Friday, November 18, 2016

Segregation by Political Class

Clinton's America, NYT 11/16 
It's pretty easy to tell when you look at NYS that people settle where they are comfortable with the values of the people around them. Ithaca is an enclave of liberalism. The big cities. Most of NYC with the exception of Staten Island. When I consider moving to Madison County to be closer to Paul's job, I think Cazenovia and Hamilton, not Oneida and Chittenango. I even fudge the reasoning for that—Cazenovia is charming, Hamilton is a college town—when what I mean is "My kind of people."

Liberals are beating themselves up over the results of this election and blaming themselves for neglecting the working class that got them Democratic majorities in earlier decades. There's a lot of thoughtful contemplation of what a non-elitist left might look like, as in this piece by failed state senate candidate Sara Niccoli. Sara is an island unto herself in the Town of Palatine, population 3,240, halfway between the seen-better-days cities of Utica and Schenectady. She got 24% of the vote in her own county, despite being a known town supervisor. Against Trump, Clinton got 34%.

Sara ran on issues that one would think everyone in her county could get behind—better funding for schools, fighting the effects of globalization on farmers. But in addition to being a farmer, she runs a nonprofit and has a Master's from NYU. She isn't just a churchgoer, she's on the executive committee of the NYS Council of Churches. Neither fish nor fowl, she managed to be both homegrown and elitist—in lifestyle if not in her heart—and it did not help her cause.
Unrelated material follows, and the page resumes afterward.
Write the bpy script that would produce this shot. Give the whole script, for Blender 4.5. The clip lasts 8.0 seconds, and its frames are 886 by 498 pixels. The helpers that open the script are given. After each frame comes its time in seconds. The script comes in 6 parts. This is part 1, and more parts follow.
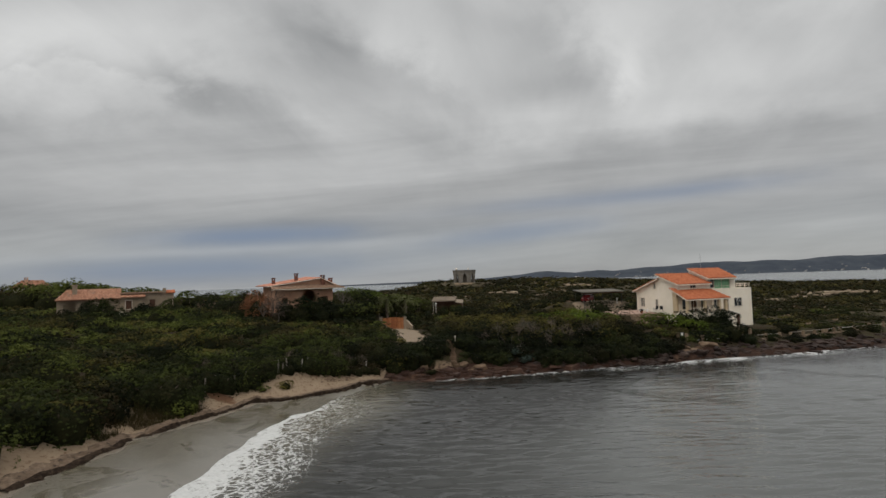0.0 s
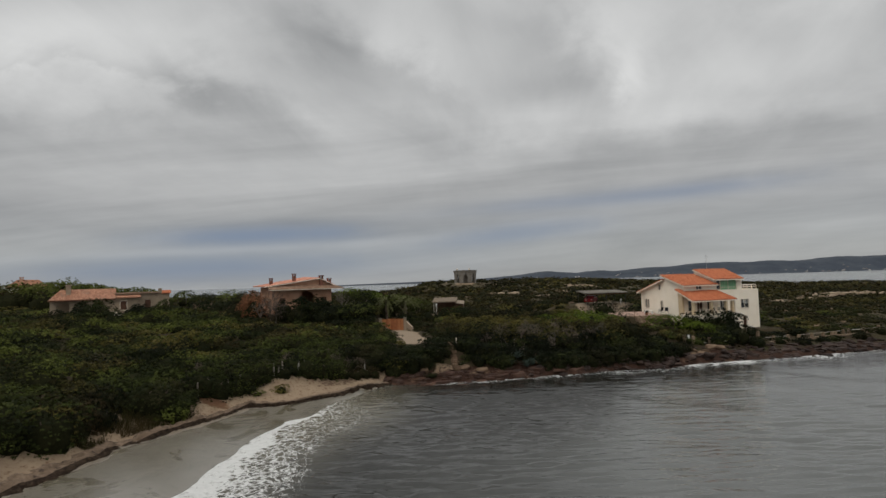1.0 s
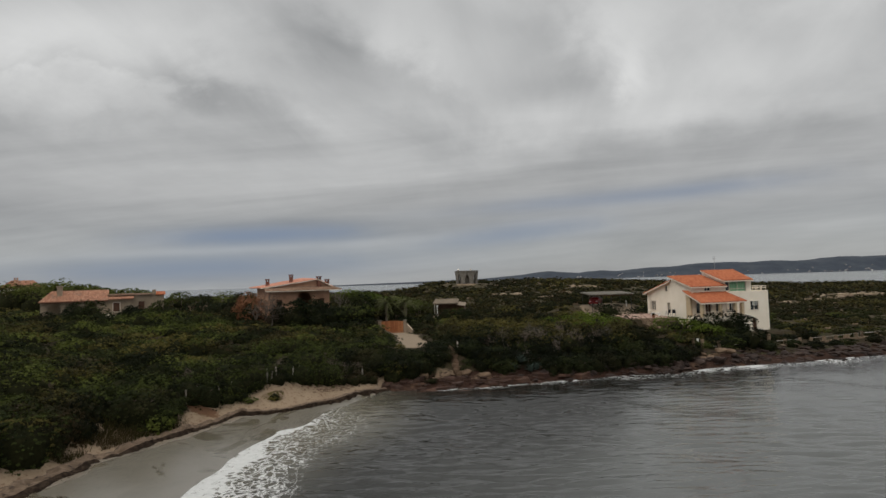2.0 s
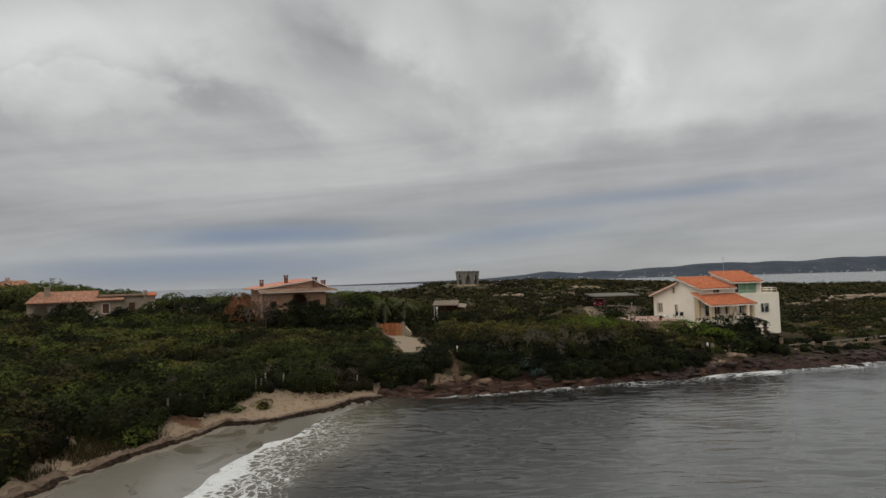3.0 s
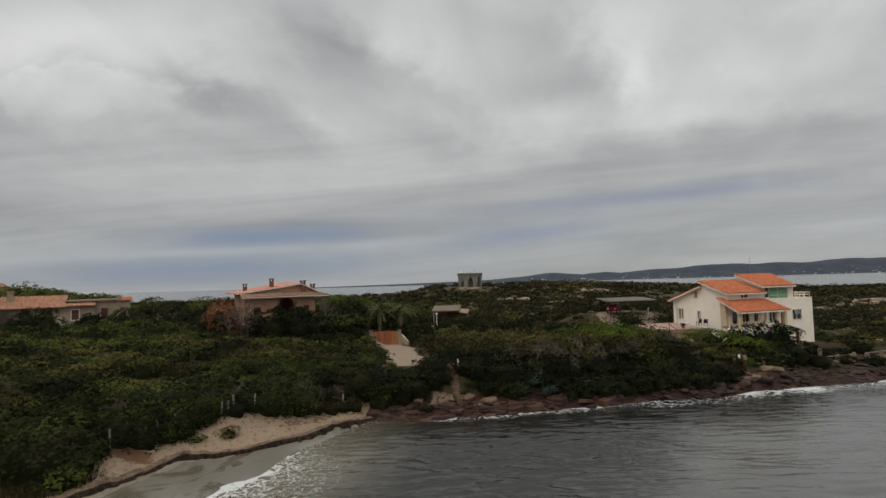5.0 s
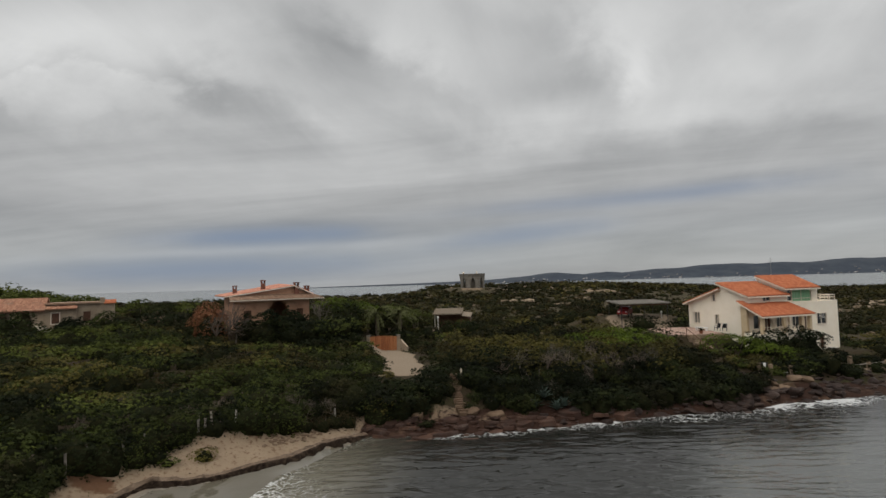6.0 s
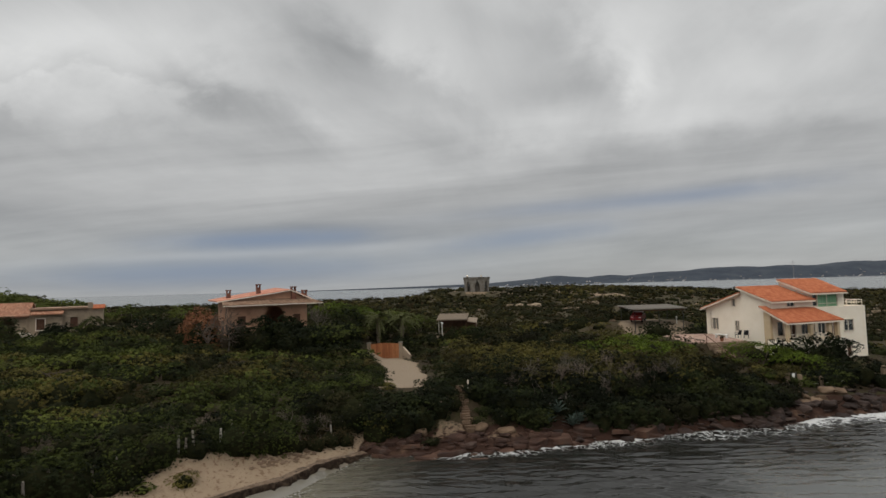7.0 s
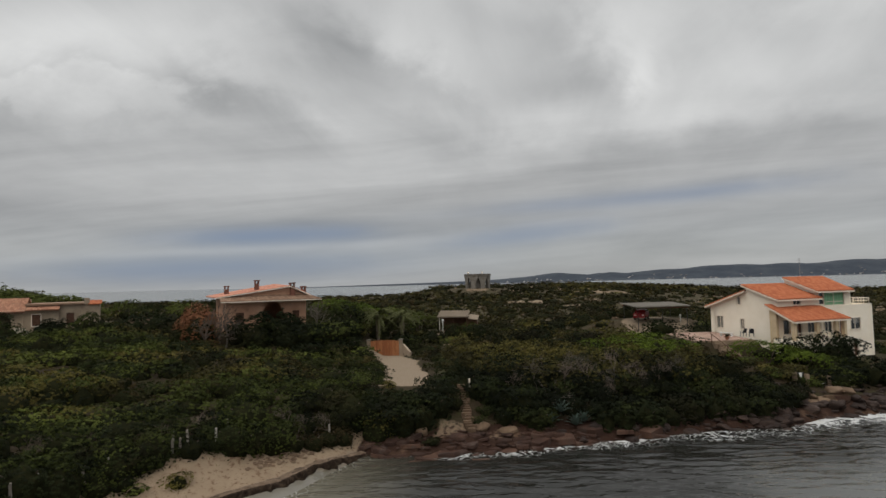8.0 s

I had a productive talk with our Chair yesterday about the flaws in our committee and how we might address them, and I was happy to find that we were on the same page. More about that as we move forward. It's easier to do locally, even when you live in a place that's 10 square miles surrounded by reality. But look at that map! Clearly secession isn't an option. We can't all pack up and move to Red States. How do we reintegrate?


  1. First policy step to real reintegration is to have county wide school districts - culturally and fiscally there is no good reason not to do this.

  2. Yes, that would help—or at least legalize regional high schools in NYS. It would help with fiscal equity as well.